There is something that consumes my thoughts every day at the moment and that is, trying for another baby. I’ve always wanted at least two children, probably because I grew up with a younger brother and I can’t imagine having not shared my childhood with a sibling. I want Jasmine to have that too, I want to give her the gift of a brother or a sister. I often watch her as she plays with her babies and it makes me realise how much she would dote on the baby of the family. I’m not naive – I know there would probably jealousy and fighting, just as there was between my brother and I, it comes with the territory. But I do know, she would make the best big sister ever.
In November we went through a second agonising miscarriage and suddenly my dream of having another child feels like it’s being snatched away from me. As far as I know, there is nothing medically wrong with me and the fact that I already have a daughter proves that I am capable of carrying a baby to term. It’s more the mental aspect of trying to conceive another baby that I’m struggling with. In the last four years I have been pregnant 3 times and only have one child to show for it. And honestly? I’m just not sure I could cope with losing another baby.
Having a miscarriage makes you feel many things…
It makes you feel like a failure. The moment you see those two pink likes you feel a duty to do whatever it takes to bring that baby safely into the world. When my pregnancies failed, I couldn’t help but ask myself what I did wrong. Did I eat healthily enough? Did I take all the right vitamins? Was I too active? Not active enough? You can go around and around in circles but most of the time? It’s just shit luck.

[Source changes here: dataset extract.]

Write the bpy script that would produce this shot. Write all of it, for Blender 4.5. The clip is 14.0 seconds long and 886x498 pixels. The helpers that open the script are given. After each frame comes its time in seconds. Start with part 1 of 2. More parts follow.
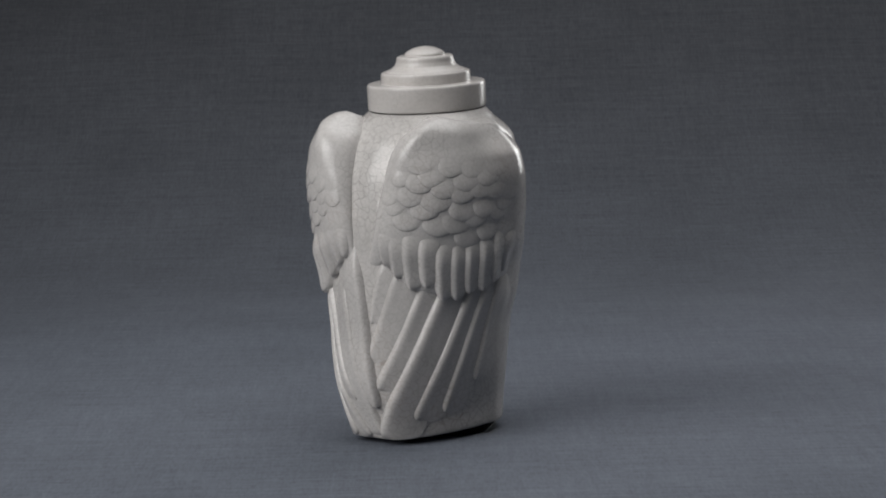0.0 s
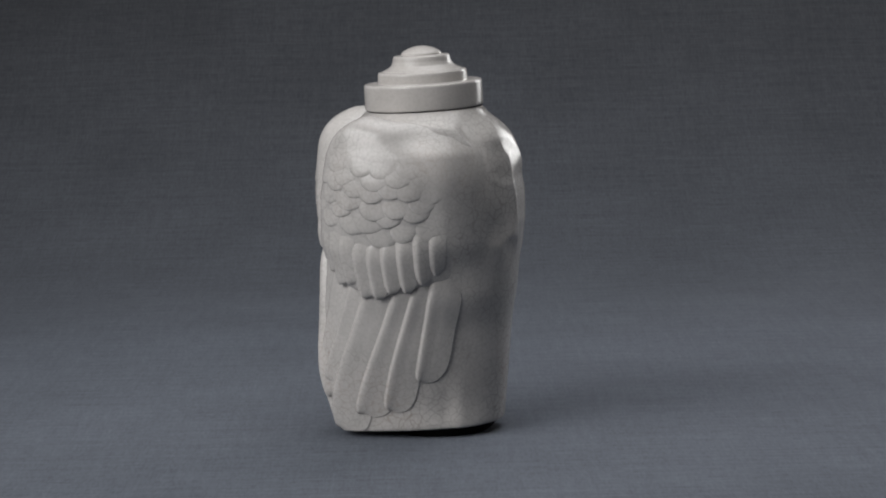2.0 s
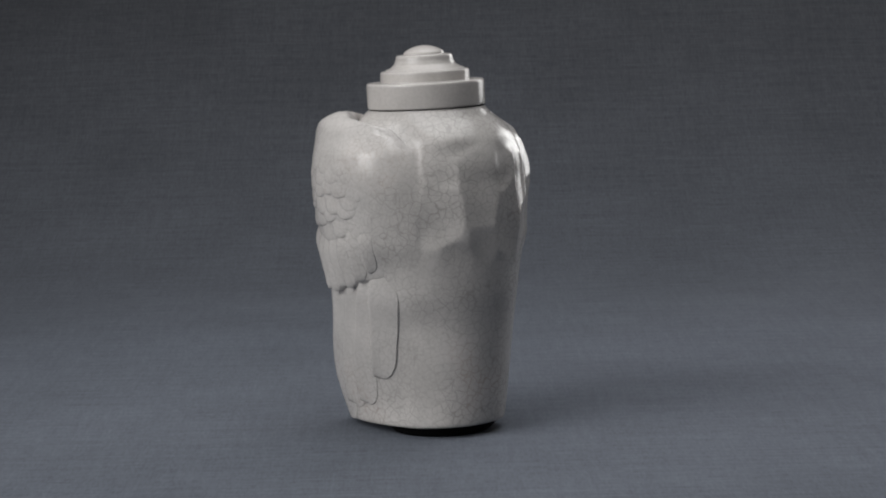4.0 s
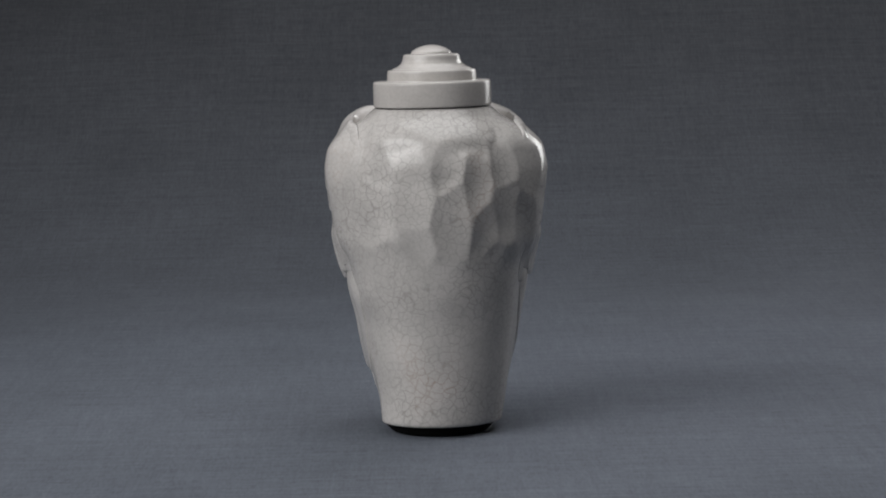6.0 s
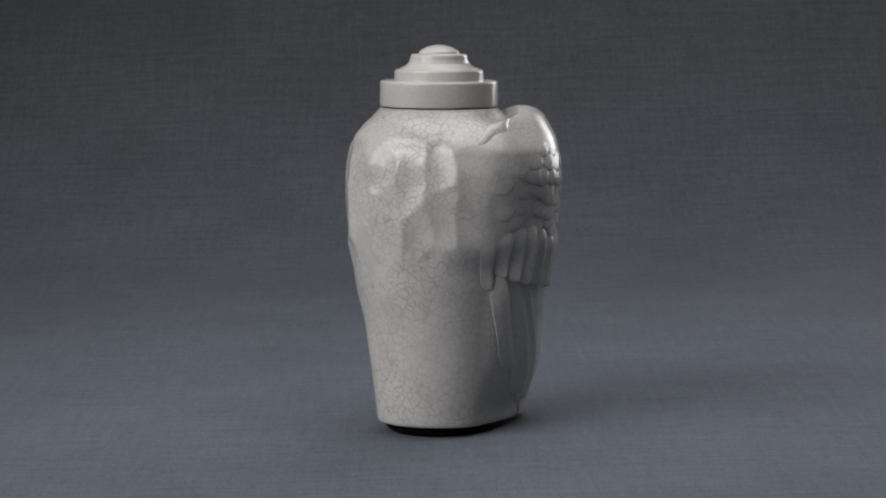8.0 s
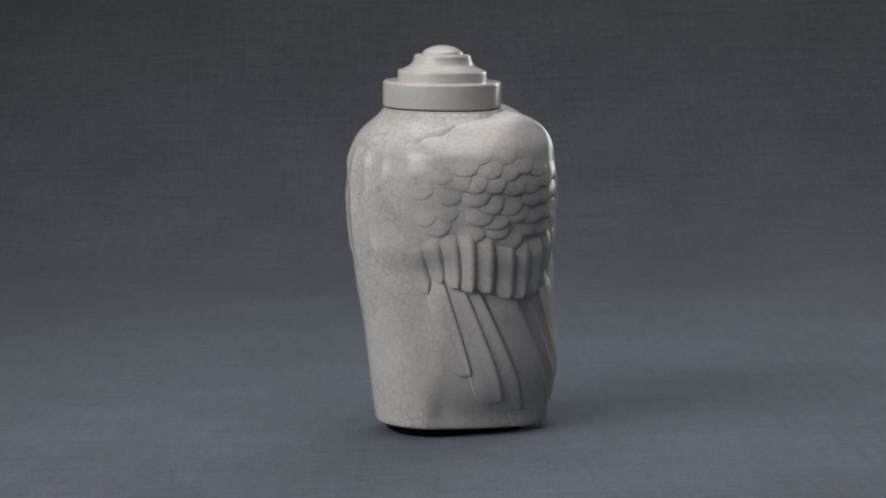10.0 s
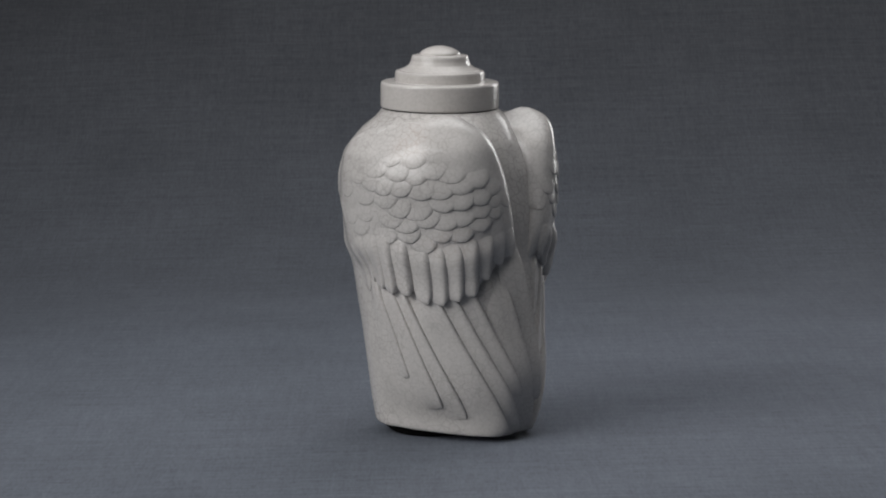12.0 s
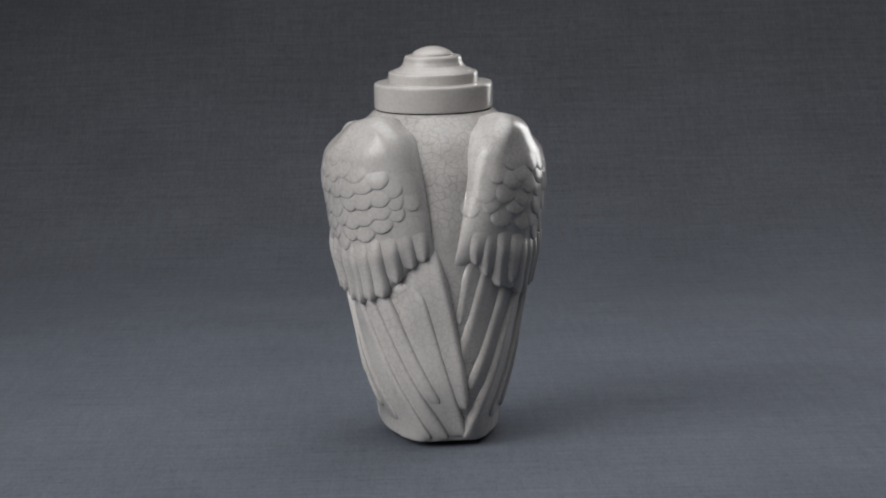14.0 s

I felt guilty. I felt guilty that I’d told my husband he was going to be a dad again, only to announce a week later “I’m bleeding, I think it’s over”.
I felt guilty that I have the most wonderful little girl and I still long for another child. I felt like I should be happy with my lot and accept that I’m always going to be a mum of one.
I felt lonely and isolated. My husband and I deal with things in very different ways. He likes to just crack on with things and get back to normality. I like to talk things though and grieve openly. But we’re not meant to talk about miscarriage, are we? It’s not like losing a real person, right? Chin up, get on with it.
It’s the months that follow a miscarriage that I find the hardest. When people expect you to be ‘okay’ again. Over it. Oh, how I wish it worked like that.
I felt angry and bitter. After a miscarriage it often feels like everyone else can seemingly fall pregnant ‘first go’ and have a healthy baby 9 months later. Obviously, I know that’s not the case and I know others have struggled far more than I have. But it doesn’t make it any less difficult when babies and bumps are everywhere, as if they only exist to rub your nose in it. It seems so unfair that others can have child after child so easily and whilst I wouldn’t wish my bad fortune on anybody, I hate being told “I can’t imagine how it feels”. I roll my eyes and I utter “Well, lucky you.” This is me, telling you how it feels.
I don’t like the person I become after miscarriage.
Is it any wonder I am frightened to try again?
I don’t want to call the hospital, sobbing down the phone, to cancel another ultrasound scan.
I don’t want to spend weeks checking for blood every time I go to the toilet, constantly on edge because I fear I will miscarry again.
I don’t want to feel like a failure. Or feel guilty for not giving my husband and daughter what I promised them. I don’t want to feel lonely and isolated anymore. I don’t want to feel angry and bitter about other people’s happiness.
And yet, I still desperately want another baby.
I still want to pick myself up, dust myself down and try again.